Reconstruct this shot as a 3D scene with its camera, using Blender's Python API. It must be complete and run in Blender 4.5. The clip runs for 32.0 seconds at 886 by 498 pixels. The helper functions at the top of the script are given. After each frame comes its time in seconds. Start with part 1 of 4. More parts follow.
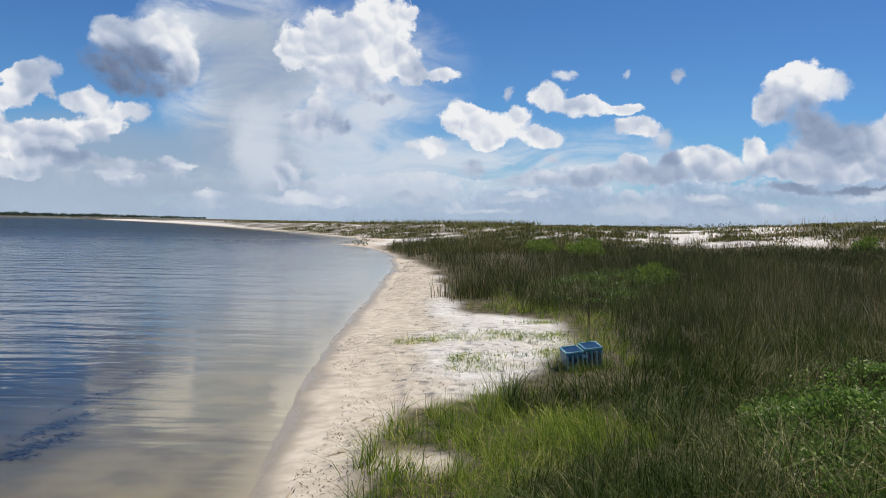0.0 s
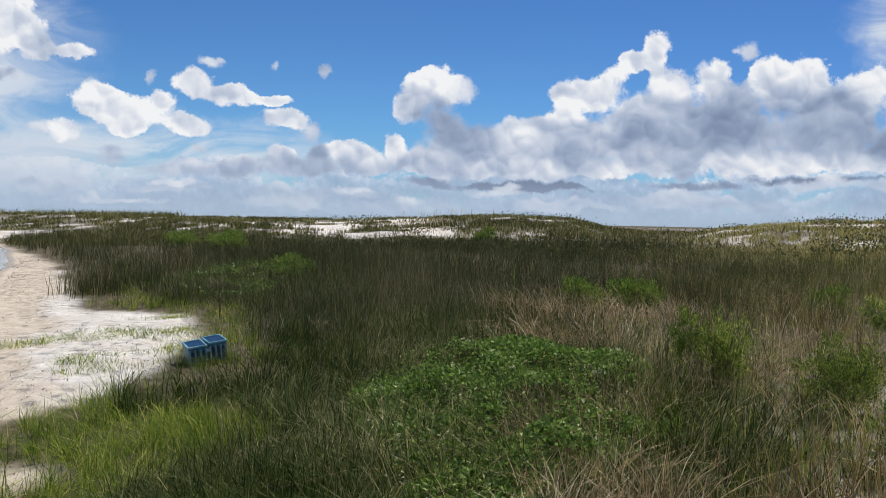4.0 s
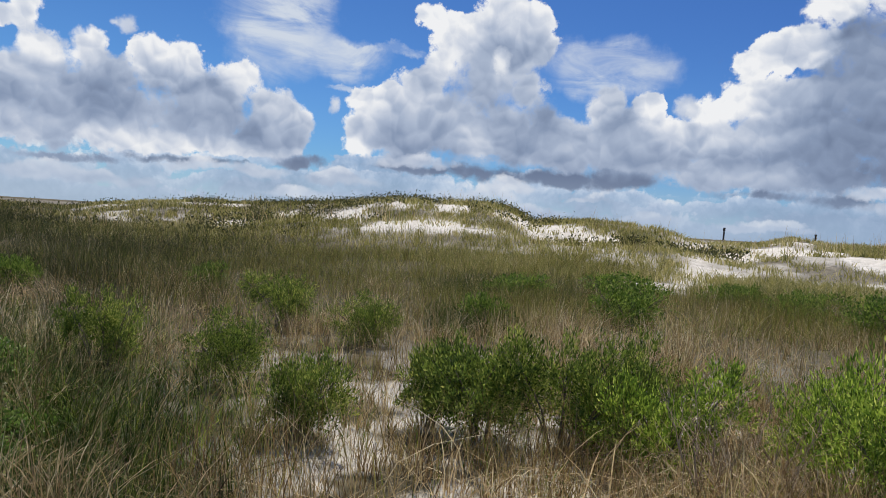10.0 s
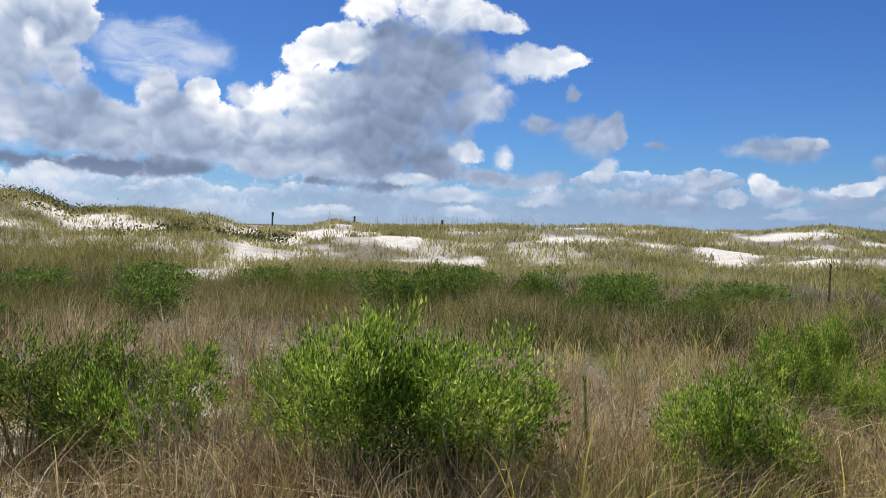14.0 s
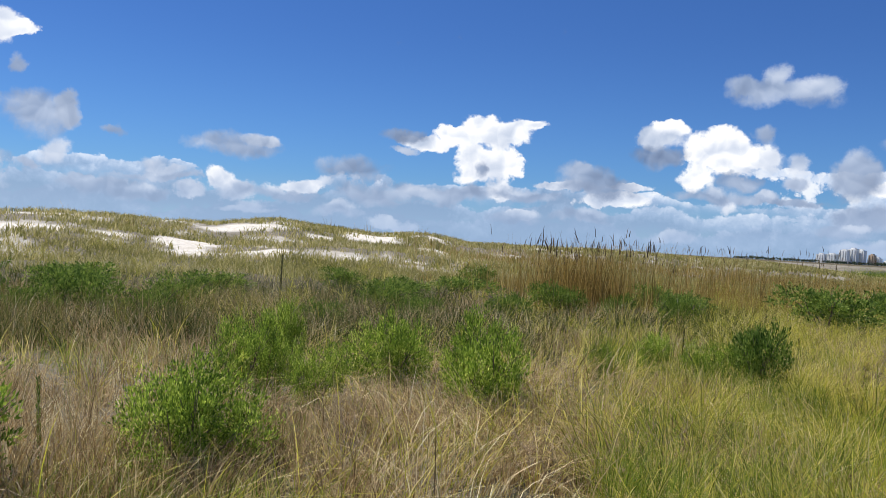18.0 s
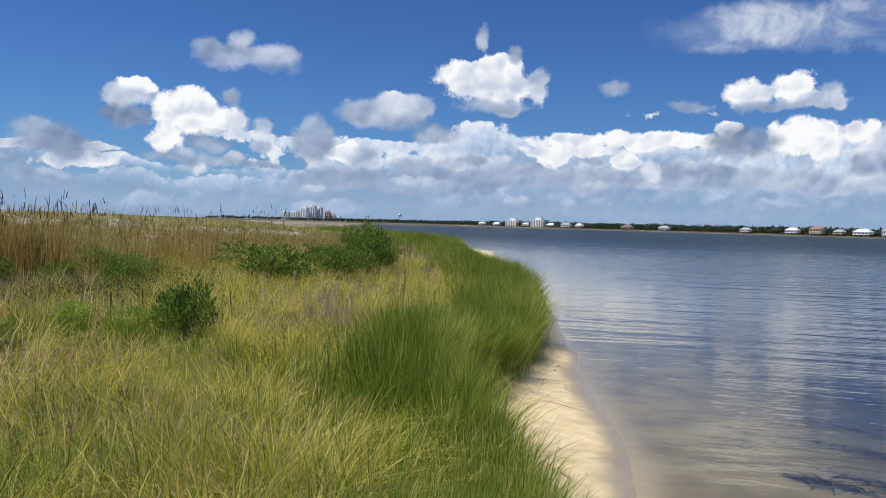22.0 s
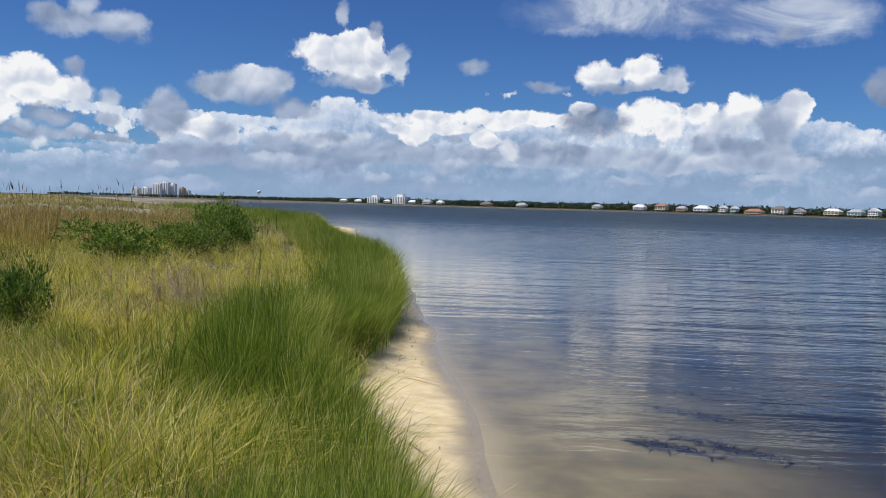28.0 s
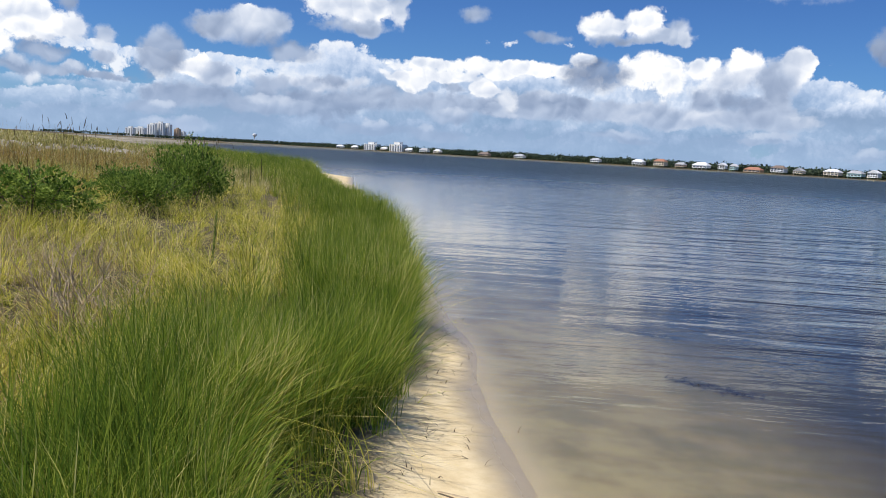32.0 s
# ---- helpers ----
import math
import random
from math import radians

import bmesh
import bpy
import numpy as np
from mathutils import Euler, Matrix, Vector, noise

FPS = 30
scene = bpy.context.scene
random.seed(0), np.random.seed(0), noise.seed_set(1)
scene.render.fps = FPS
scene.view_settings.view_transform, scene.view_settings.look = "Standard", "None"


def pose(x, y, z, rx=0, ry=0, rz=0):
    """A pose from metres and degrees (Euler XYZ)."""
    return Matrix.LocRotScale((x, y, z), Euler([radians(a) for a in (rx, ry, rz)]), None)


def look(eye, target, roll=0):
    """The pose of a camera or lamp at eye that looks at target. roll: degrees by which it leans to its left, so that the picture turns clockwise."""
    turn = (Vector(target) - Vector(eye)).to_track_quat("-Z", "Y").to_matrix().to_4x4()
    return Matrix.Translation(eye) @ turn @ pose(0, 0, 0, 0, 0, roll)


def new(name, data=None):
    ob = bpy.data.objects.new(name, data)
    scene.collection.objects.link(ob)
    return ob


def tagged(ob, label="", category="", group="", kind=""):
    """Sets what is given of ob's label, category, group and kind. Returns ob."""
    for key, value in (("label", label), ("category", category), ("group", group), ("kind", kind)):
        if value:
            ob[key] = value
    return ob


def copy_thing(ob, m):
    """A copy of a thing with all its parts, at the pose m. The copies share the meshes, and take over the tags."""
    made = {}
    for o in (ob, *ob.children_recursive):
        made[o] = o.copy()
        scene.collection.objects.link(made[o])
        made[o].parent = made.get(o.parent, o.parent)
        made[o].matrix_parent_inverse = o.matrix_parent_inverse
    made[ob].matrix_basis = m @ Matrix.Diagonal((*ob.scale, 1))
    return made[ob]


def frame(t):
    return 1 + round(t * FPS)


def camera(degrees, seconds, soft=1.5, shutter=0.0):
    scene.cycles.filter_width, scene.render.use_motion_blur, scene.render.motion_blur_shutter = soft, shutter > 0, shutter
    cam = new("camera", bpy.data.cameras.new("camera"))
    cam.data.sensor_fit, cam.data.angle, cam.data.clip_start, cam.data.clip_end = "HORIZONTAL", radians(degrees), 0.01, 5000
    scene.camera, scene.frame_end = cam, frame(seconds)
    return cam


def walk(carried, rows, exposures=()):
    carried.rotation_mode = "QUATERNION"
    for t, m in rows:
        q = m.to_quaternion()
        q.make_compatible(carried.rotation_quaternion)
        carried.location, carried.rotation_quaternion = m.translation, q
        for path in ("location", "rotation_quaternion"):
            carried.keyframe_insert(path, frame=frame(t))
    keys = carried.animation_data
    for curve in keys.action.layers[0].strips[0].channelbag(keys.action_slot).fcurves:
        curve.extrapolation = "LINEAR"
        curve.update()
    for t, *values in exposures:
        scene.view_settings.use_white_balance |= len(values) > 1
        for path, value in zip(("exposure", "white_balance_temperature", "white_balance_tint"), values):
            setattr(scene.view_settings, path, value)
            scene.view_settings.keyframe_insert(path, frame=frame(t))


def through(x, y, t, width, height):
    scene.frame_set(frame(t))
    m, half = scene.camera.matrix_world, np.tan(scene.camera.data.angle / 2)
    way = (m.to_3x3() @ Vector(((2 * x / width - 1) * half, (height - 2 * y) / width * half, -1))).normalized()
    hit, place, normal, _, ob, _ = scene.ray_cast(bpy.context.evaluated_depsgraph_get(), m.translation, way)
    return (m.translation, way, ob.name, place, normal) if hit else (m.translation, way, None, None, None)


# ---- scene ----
cam = camera(56.1, 32.0, soft=0.65)
PATH = [
    (0, (0.0, 0.0, 1.95), (-0.003, 1.999, 1.888), 1.1),
    (0.5, (-0.014, 0.021, 1.95), (0.067, 2.018, 1.8857), 1.2),
    (1, (-0.007, 0.007, 1.95), (0.162, 1.998, 1.8794), 1.2),
    (1.5, (0.035, 0.014, 1.95), (0.294, 1.996, 1.8774), 1.0),
    (2, (0.084, 0.014, 1.95), (0.421, 1.984, 1.8664), 1.3),
    (2.5, (0.14, 0.007, 1.95), (0.574, 1.957, 1.8587), 1.4),
    (3, (0.224, 0.014, 1.95), (0.783, 1.933, 1.877), 1.4),
    (3.5, (0.273, 0.007, 1.95), (0.94, 1.891, 1.884), 1.53),
    (4, (0.301, -0.014, 1.95), (1.104, 1.816, 1.884), 1.27),
    (4.5, (0.322, -0.042, 1.95), (1.266, 1.72, 1.886), 1.0),
    (6.5, (0.441, -0.084, 1.95), (1.716, 1.456, 1.892), 1.62),
    (7, (0.427, -0.049, 1.95), (1.778, 1.425, 1.9), 1.5),
    (7.5, (0.385, 0.056, 1.95), (1.842, 1.425, 1.901), 1.1),
    (8, (0.343, 0.133, 1.95), (1.897, 1.391, 1.907), 1.7),
    (8.5, (0.294, 0.182, 1.95), (1.925, 1.339, 1.91), 2.5),
    (9, (0.28, 0.196, 1.95), (1.961, 1.278, 1.904), 2.8),
    (9.5, (0.287, 0.203, 1.95), (2.029, 1.183, 1.896), 2.7),
    (10, (0.301, 0.196, 1.95), (2.112, 1.043, 1.887), 3.5),
    (10.5, (0.322, 0.175, 1.95), (2.193, 0.878, 1.886), 4.3),
    (11, (0.35, 0.112, 1.95), (2.267, 0.679, 1.897), 3.7),
    (11.5, (0.392, 0.056, 1.95), (2.338, 0.515, 1.903), 3.0),
    (12, (0.441, -0.028, 1.95), (2.414, 0.296, 1.906), 2.6),
    (12.5, (0.469, -0.119, 1.95), (2.461, 0.054, 1.906), 2.1),
    (13, (0.483, -0.21, 1.95), (2.482, -0.179, 1.903), 2.5),
    (13.5, (0.469, -0.308, 1.95), (2.468, -0.37, 1.906), 2.2),
    (15.5, (0.539, -0.35, 1.95), (2.44, -0.97, 1.897), 1.6),
    (16, (0.539, -0.287, 1.95), (2.365, -1.103, 1.921), 2.1),
    (16.5, (0.546, -0.259, 1.95), (2.299, -1.221, 1.937), 2.1),
    (17, (0.553, -0.245, 1.95), (2.225, -1.343, 1.931), 2.1),
    (17.5, (0.539, -0.266, 1.95), (2.131, -1.476, 1.925), 2.6),
    (18, (0.518, -0.287, 1.95), (2.034, -1.591, 1.931), 3.2),
    (18.5, (0.469, -0.427, 1.95), (1.894, -1.83, 1.9527), 3.4),
    (19, (0.399, -0.595, 1.95), (1.695, -2.118, 1.9664), 3.1),
    (19.5, (0.336, -0.707, 1.95), (1.538, -2.305, 1.958), 2.2),
    (20, (0.287, -0.798, 1.95), (1.38, -2.473, 1.9397), 1.9),
    (20.5, (0.245, -0.833, 1.95), (1.211, -2.584, 1.9178), 1.8),
    (21, (0.245, -0.798, 1.95), (1.023, -2.64, 1.9039), 1.5),
    (21.5, (0.217, -0.791, 1.95), (0.816, -2.699, 1.901), 1.8),
    (22, (0.189, -0.854, 1.95), (0.675, -2.793, 1.8891), 1.6),
    (22.5, (0.161, -0.896, 1.95), (0.568, -2.852, 1.8607), 1.17),
    (23, (0.14, -0.903, 1.95), (0.471, -2.872, 1.8402), 1.15),
    (23.5, (0.126, -0.896, 1.95), (0.405, -2.873, 1.8392), 1.05),
    (24, (0.126, -0.889, 1.95), (0.384, -2.869, 1.8462), 1.05),
    (24.5, (0.126, -0.889, 1.95), (0.385, -2.869, 1.8511), 1.1),
    (25, (0.126, -0.91, 1.95), (0.357, -2.893, 1.828), 1.75),
    (25.5, (0.133, -0.91, 1.95), (0.33, -2.896, 1.8312), 1.47),
    (27.5, (0.133, -0.91, 1.95), (0.307, -2.9, 1.8489), 2.4),
    (28, (0.126, -0.917, 1.95), (0.284, -2.908, 1.8431), 1.6),
    (28.5, (0.112, -0.931, 1.95), (0.235, -2.924, 1.8408), 1.6),
    (29, (0.112, -0.91, 1.95), (0.21, -2.904, 1.8444), 2.1),
    (29.3, (0.112, -0.91, 1.95), (0.21, -2.905, 1.8498), 2.14),
    (29.5, (0.149, -1.1, 1.95), (0.25, -3.095, 1.8547), 2.6),
    (30, (0.456, -2.682, 1.95), (0.52, -4.678, 1.852), 2.6),
    (30.5, (0.646, -3.666, 1.95), (0.719, -5.661, 1.8381), 2.42),
    (31, (0.789, -4.404, 1.95), (0.878, -6.397, 1.8182), 2.45),
    (31.5, (0.894, -4.941, 1.95), (1.006, -6.93, 1.7768), 2.72),
    (32, (0.984, -5.407, 1.95), (1.124, -7.389, 1.7224), 3.3),
]
walk(cam, [(t, look(eye, target, roll)) for t, eye, target, roll in PATH], exposures=[(0.0, -0.16), (4.0, -0.12), (8.0, -0.08), (10.0, -0.15), (13.0, 0.02), (16.0, 0.08), (19.0, 0.16), (21.0, 0.04), (24.0, -0.04), (27.0, -0.06), (30.0, -0.16), (31.0, 0.06), (32.0, 0.11)])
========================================
- Job -
Print, without alteration, the lines from the line with "a thing with" to the line with "for curve in". Include both of them, and omit every other line.

- Result for this exercise -
    """A copy of a thing with all its parts, at the pose m. The copies share the meshes, and take over the tags."""
    made = {}
    for o in (ob, *ob.children_recursive):
        made[o] = o.copy()
        scene.collection.objects.link(made[o])
        made[o].parent = made.get(o.parent, o.parent)
        made[o].matrix_parent_inverse = o.matrix_parent_inverse
    made[ob].matrix_basis = m @ Matrix.Diagonal((*ob.scale, 1))
    return made[ob]


def frame(t):
    return 1 + round(t * FPS)


def camera(degrees, seconds, soft=1.5, shutter=0.0):
    scene.cycles.filter_width, scene.render.use_motion_blur, scene.render.motion_blur_shutter = soft, shutter > 0, shutter
    cam = new("camera", bpy.data.cameras.new("camera"))
    cam.data.sensor_fit, cam.data.angle, cam.data.clip_start, cam.data.clip_end = "HORIZONTAL", radians(degrees), 0.01, 5000
    scene.camera, scene.frame_end = cam, frame(seconds)
    return cam


def walk(carried, rows, exposures=()):
    carried.rotation_mode = "QUATERNION"
    for t, m in rows:
        q = m.to_quaternion()
        q.make_compatible(carried.rotation_quaternion)
        carried.location, carried.rotation_quaternion = m.translation, q
        for path in ("location", "rotation_quaternion"):
            carried.keyframe_insert(path, frame=frame(t))
    keys = carried.animation_data
    for curve in keys.action.layers[0].strips[0].channelbag(keys.action_slot).fcurves:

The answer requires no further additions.